Profile of Graça Machel, Nelson Mandela's Third Wife
Many people were close to Nelson Mandela, and one of the people who knew him best is his widow, Graça Machel, a former guerrilla fighter and humanitarian worker.
Graça Machel married 80-year-old Mandela two years after his divorce from second wife, Winnie, in 1998.
According to Anthony Sampson's book, Mandela: The Authorised Biography: "they were married in the new house [in Houghton], Mandela in a gold-patterned open shirt, Graça wearing a long white dress with wide puffed sleeves, Elizabethan-style.
"They were blessed beforehand by the Chief Rabbi, and also by the Muslim Sheikh Nazim Mohammed and the Hindu Mrs Nanachene. They were married by a Methodist Bishop, Myume Dandala - since they had both been brought up as Methodists, assisted by Desmond Tutu."
The wedding reception for Nelson and Graça was combined with Nelson's birthday party at the Gallagher Convention Centre in South Africa. There were 2,000 guests including Michael Jackson, Danny Glover and Stevie Wonder.
Their courtship was far from a whirlwind romance, taking time to grow. With characteristic candour, Machel told a Portuguese newspaper that, as with her first husband: "Nelson and I were together some time before love came. It wasn't love at first sight. No, with me, things don't happen like that."
However, Machel "wasn't pushy about being the new Mrs Mandela," said Charlayne Hunter-Gault, a former American journalist based in Johannesburg, quoted in the Washington Post. "She didn't flaunt it, and she showed a lot of respect for the feelings of people in South Africa."
Machel was born Graça Simbine on 17 October 1945 on the coast of Mozambique, under Portuguese rule. Machel, whose father died before her birth, won a scholarship to high school in Mozambique's capital, Maputo, where she was the only black African in a class of white students.
She is also fluent in French, Spanish, Italian, Portuguese and English, as well as her native Tsonga.
Her experiences at school influenced her later political beliefs. "Why is it that I'm made to feel strange in my own country? They're the foreigners, not me. Something is wrong here," Machel later said in interview with The Guardian.
She trained as a guerrilla fighter with the Front for the Liberation of Mozambique, and she married Samora Machel, the movement's leader. He was killed in a plane crash over South Africa in 1986.
Mandela wrote to her from jail, offering condolences. Machel replied: "From within your vast prison, you brought a ray of light in my hour of darkness."

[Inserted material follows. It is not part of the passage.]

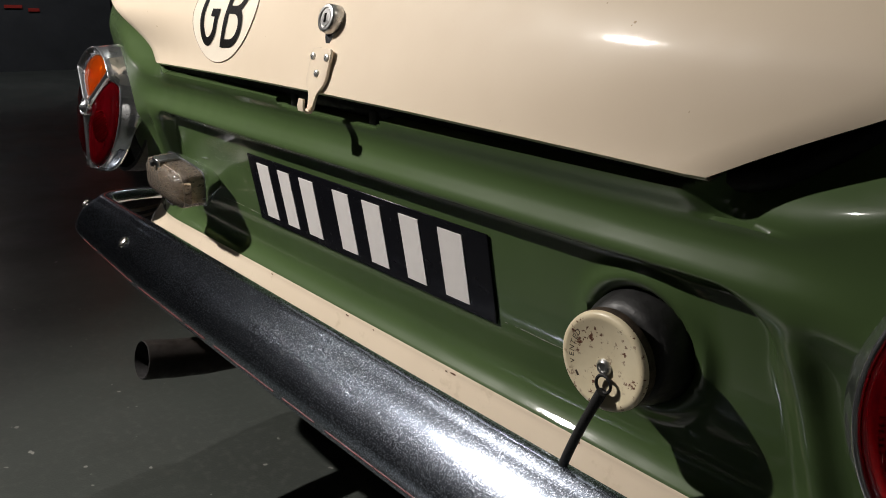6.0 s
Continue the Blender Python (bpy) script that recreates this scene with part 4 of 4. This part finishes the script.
def tape_patch():
    """Creased scrap of clear tape under the strip."""
    m, nt, bs = material("clear_tape")
    nt.nodes.remove(bs)
    clear, gloss = nt.nodes.new("ShaderNodeBsdfTransparent"), nt.nodes.new("ShaderNodeBsdfGlossy")
    gloss.inputs["Roughness"].default_value = 0.10
    mx = nt.nodes.new("ShaderNodeMixShader")
    mx.inputs[0].default_value = 0.05
    for a, b in ((clear.outputs[0], mx.inputs[1]), (gloss.outputs[0], mx.inputs[2]), (mx.outputs[0], nt.nodes["Material Output"].inputs["Surface"])):
        nt.links.new(a, b)
    rows = []
    for x in np.linspace(-0.338, -0.229, 90):
        row = []
        for z in np.linspace(0.612, 0.6435, 44):
            y = recess_y(z) - 0.0006
            for k, (z0, tall) in enumerate(((0.6385, 0.0024), (0.6270, 0.0026))):
                mid = z0 + 0.0022 * noise.noise(Vector((x * 45, k * 5.0, 2.0)))
                some = max(0.0, noise.noise(Vector((x * 75, k * 9.0, 5.0))) + 0.25) * smooth(-0.345, -0.30, x)
                y -= tall * some * math.exp(-abs(z - mid) / 0.0018)
            crisp = smooth(0.612, 0.636, z) * smooth(-0.29, -0.25, x)
            y -= 0.0014 * crisp * abs(noise.noise(Vector((x * 330, z * 420, 1.0))))
            row.append((x, y, z))
        rows.append(row)
    bm, _ = bm_grid(rows)
    part("tape_patch", bm, m, car, "clear tape scrap on green panel, crumpled along its top", 14)


def lip_rust():
    """Rust stain and small chips along the cream lip above the bumper."""
    stain = plain("lip_rust", (0.16, 0.085, 0.040), 0.7, 0, 0.5, 200.0)
    spots = [(0.447, 0.4790, 0.0030, 0.0040), (0.315, 0.4860, 0.0022, 0.0012), (0.160, 0.4855, 0.0040, 0.0010), (0.150, 0.4845, 0.0020, 0.0009), (-0.02, 0.4862, 0.0030, 0.0010), (0.030, 0.4858, 0.0018, 0.0008), (-0.19, 0.4862, 0.0022, 0.0009)]
    for x0, z0, w, h in spots:
        rows = []
        for f in (0.3, 0.65, 1.0):
            ring = []
            for a in np.linspace(0, 2 * math.pi, 18, endpoint=False):
                k = f * (1 + 0.35 * noise.noise(Vector((x0 * 90 + 2 * math.cos(a), 2 * math.sin(a), z0 * 50))))
                x, z = x0 + w * k * math.cos(a), z0 + h * k * math.sin(a)
                ring.append((x, skin_y(x, z) - 0.0005, z))
            rows.append(ring)
        bm, vs = bm_grid(rows, wrap_v=True)
        bm.faces.new(vs[0])
        part("rust_spot", bm, stain, car, "brown rust spot on the cream lip")


tape_patch()
panel_crease()
lip_rust()


def wheels():
    """Rear wheels standing on the floor under the body."""
    for sign in (-1, 1):
        m = axis_frame(Vector((sign * 0.60, 0.80, 0.295)), Vector((sign, 0, 0)))
        tyre = [(0.185, -0.07), (0.24, -0.085), (0.285, -0.075), (0.295, -0.055), (0.295, 0.055), (0.285, 0.075), (0.24, 0.085), (0.185, 0.07)]
        wheel = part("wheel", bm_revolve([(0.0, 0.03), (0.06, 0.035), (0.15, 0.02), (0.178, 0.06), (0.186, 0.068), (0.186, -0.068), (0.15, -0.05), (0.0, -0.05)], m, 48), CREAM_PAINT, car, "steel road wheel with black tyre")
        part("tyre", bm_revolve(tyre, m, 64), RUBBER, wheel, "black rubber tyre")


wheels()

After Mozambique won independence from Portugal, Graça became the education minister and played a key role in boosting the nation's literacy rate.
She has won many awards for her humanitarian activities, such as the Laureate of Africa Prize for Leadership for the Sustainable End of Hunger in 1992, and the Nansen Medal for her contribution to the welfare of refugee children in 1995.
Machel once talked about being married to two leaders who played vital roles in the history of two African nations: "It's not two leaders who fell in love with me, but two real people. I feel privileged that I have shared my life with two such exceptional men."